Wednesday brought the first qualifying session and we found enough speed for fourth on the grid. The same two cars were still faster than us and Randy Pobst had put his BMW M3 at the head of the line. Thursday's qualifying shuffled the Supra ahead of the 300ZX, but we remained in fourth. Considering the company, we were the highest-gridded amateur and the highest-gridded non-National Champion. We were, no doubt, the best of the rest.

We were still a little down on power to some of the M3s behind us on the grid, but I was confident that if the start was clean, we'd maintain fourth easily. The race was a parade. The top five spread out in the order of the grid and there were no changes right up to the end--except that we dropped out a little over half-way through. We would have had no trouble finishing fourth and third might have been within reach at the end.

So my streak of two podium finishes at the Runoffs ends at two, but is still two out of three. And this was my first DNF (though technically we classified a finisher for completing more than half the laps) in three years. It was a huge disappointment.

But I think I handled it better than anyone expected I would.

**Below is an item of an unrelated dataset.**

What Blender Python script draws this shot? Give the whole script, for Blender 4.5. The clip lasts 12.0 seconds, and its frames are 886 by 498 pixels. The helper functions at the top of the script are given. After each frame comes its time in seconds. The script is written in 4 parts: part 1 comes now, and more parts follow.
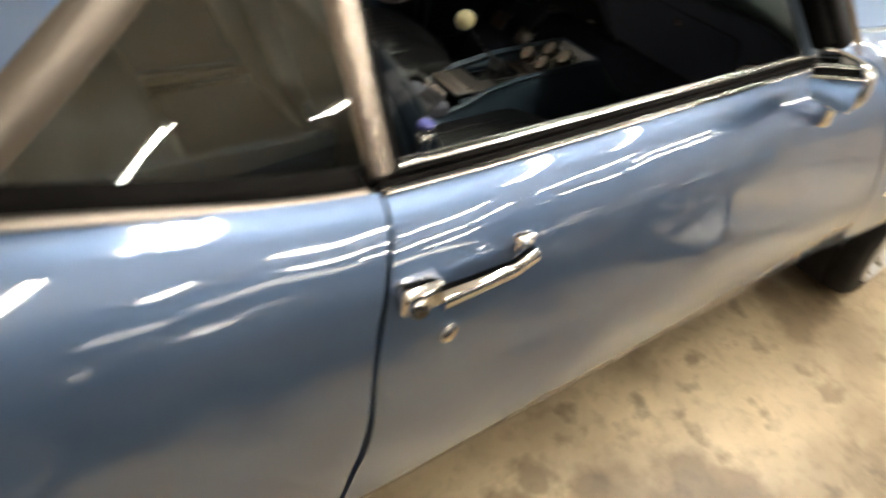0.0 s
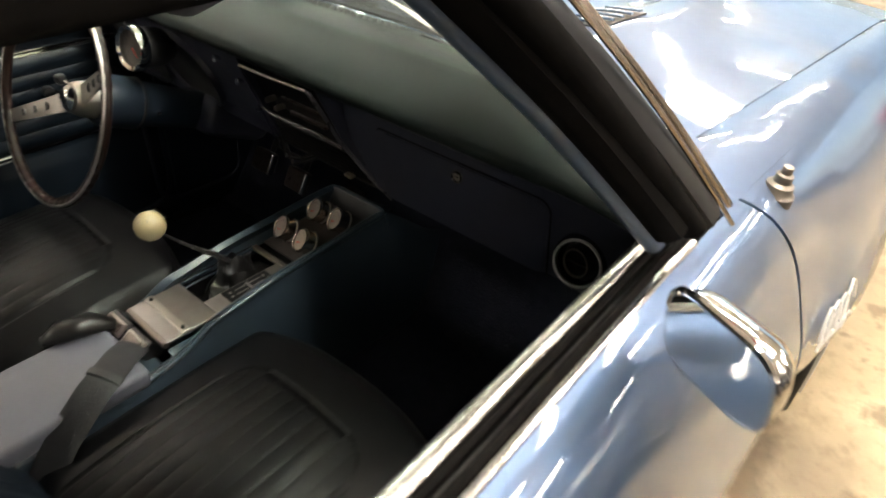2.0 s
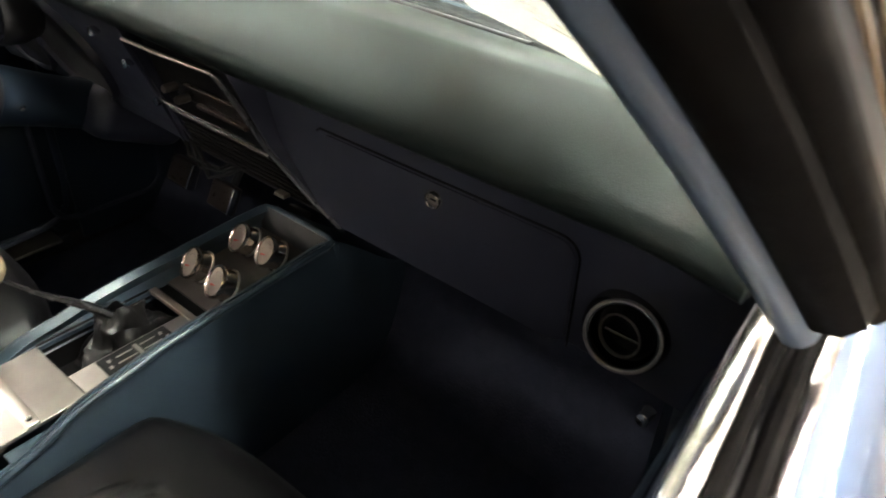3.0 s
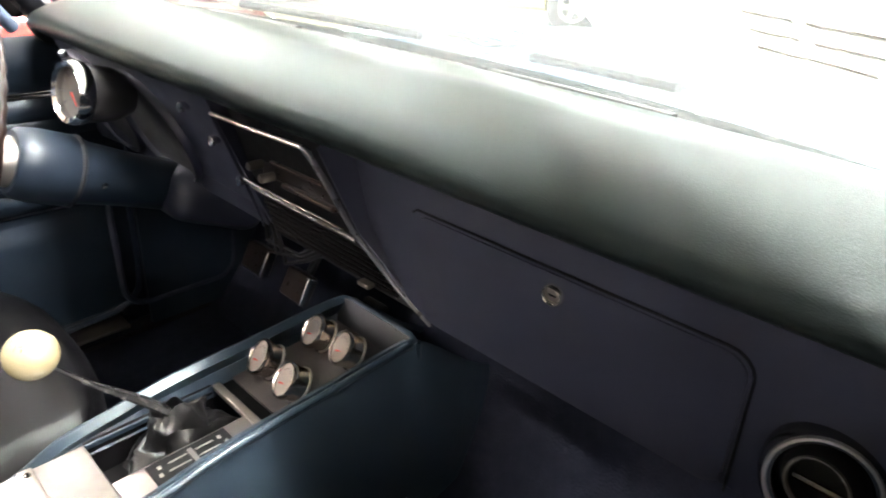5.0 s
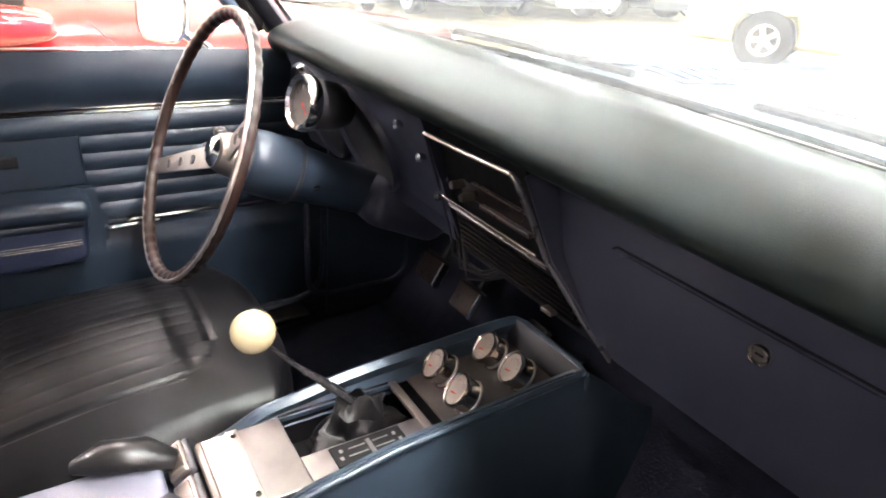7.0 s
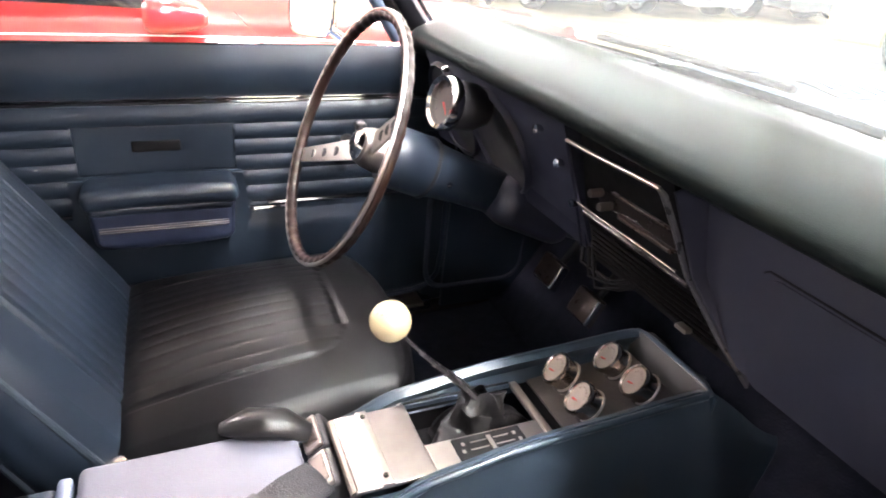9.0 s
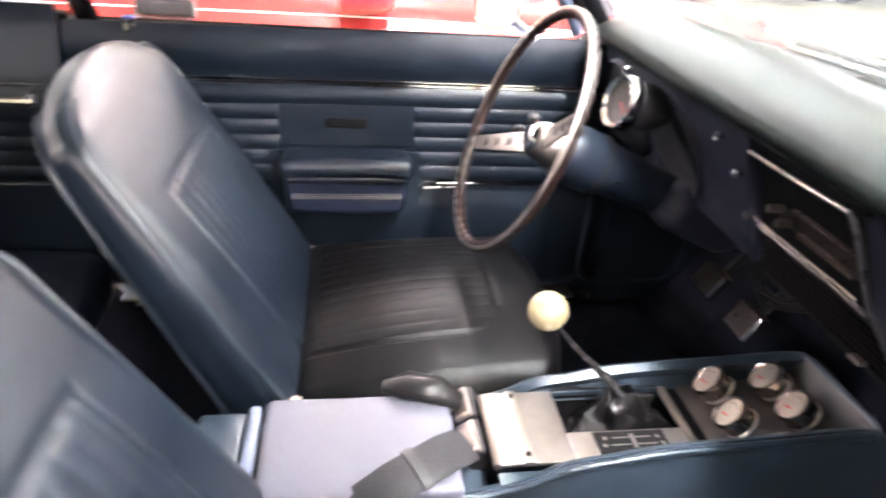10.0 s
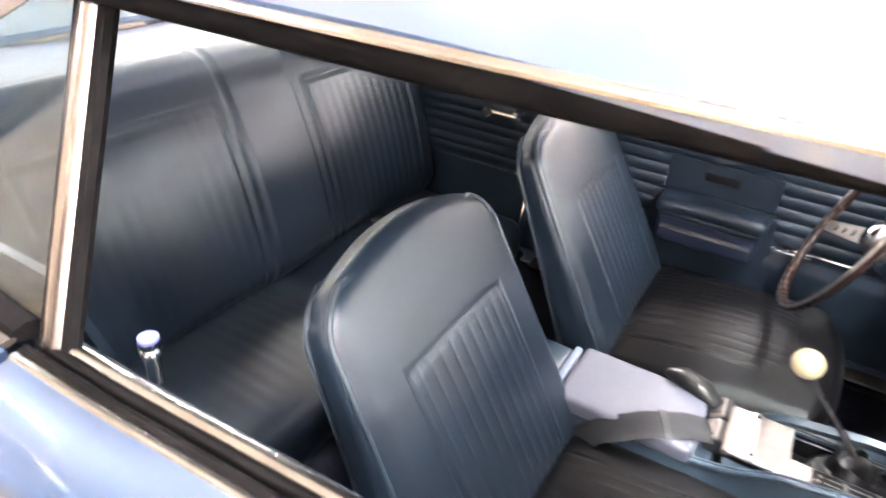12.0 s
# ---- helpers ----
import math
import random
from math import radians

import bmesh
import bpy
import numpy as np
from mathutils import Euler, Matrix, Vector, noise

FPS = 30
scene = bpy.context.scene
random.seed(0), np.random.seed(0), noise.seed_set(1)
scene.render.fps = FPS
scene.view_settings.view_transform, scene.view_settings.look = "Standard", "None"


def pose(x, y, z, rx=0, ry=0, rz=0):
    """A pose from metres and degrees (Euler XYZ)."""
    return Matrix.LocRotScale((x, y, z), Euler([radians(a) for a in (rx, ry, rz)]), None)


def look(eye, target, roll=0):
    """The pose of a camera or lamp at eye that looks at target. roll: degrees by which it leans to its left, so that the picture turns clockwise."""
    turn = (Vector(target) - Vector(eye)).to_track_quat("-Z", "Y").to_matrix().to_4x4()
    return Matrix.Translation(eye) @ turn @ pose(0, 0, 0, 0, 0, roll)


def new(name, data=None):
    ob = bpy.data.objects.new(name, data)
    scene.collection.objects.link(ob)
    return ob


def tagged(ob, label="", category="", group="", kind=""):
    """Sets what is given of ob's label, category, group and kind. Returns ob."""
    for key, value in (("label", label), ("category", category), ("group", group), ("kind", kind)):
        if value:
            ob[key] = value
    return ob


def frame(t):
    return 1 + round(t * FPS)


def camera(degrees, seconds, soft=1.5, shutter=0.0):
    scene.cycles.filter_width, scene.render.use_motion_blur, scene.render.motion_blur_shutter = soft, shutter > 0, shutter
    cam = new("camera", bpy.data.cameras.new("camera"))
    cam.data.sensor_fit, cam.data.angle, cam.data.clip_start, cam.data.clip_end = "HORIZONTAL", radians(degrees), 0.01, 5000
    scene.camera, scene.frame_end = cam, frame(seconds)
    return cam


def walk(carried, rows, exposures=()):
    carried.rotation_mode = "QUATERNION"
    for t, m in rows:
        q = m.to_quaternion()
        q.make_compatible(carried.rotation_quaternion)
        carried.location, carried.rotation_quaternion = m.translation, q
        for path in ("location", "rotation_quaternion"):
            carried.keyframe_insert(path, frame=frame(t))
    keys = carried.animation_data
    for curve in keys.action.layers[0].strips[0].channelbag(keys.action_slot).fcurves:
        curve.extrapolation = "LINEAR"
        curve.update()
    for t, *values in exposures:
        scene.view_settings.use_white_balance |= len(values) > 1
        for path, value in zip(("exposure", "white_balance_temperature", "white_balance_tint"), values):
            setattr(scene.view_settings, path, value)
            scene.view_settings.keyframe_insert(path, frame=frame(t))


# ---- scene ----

When the motor let go down the backstraight, there was nothing I could do. When it became apparent that I couldn't finish the race--or even get it back to the pits--I was let down, but not crushed.

Racing involves a lot of emotional highs and lows. I suppose it's okay to ride the highs all the way up, but when the lows pick up speed, I get out of the roller coaster. It's the only way to survive them; it's either that or quit. I'm not ready to quit.

So we regroup for next year. At this point I don't know what I'll be driving or even in what series, but I will be driving something somewhere. And it'll have four wheels. And it'll probably come From the Showroom.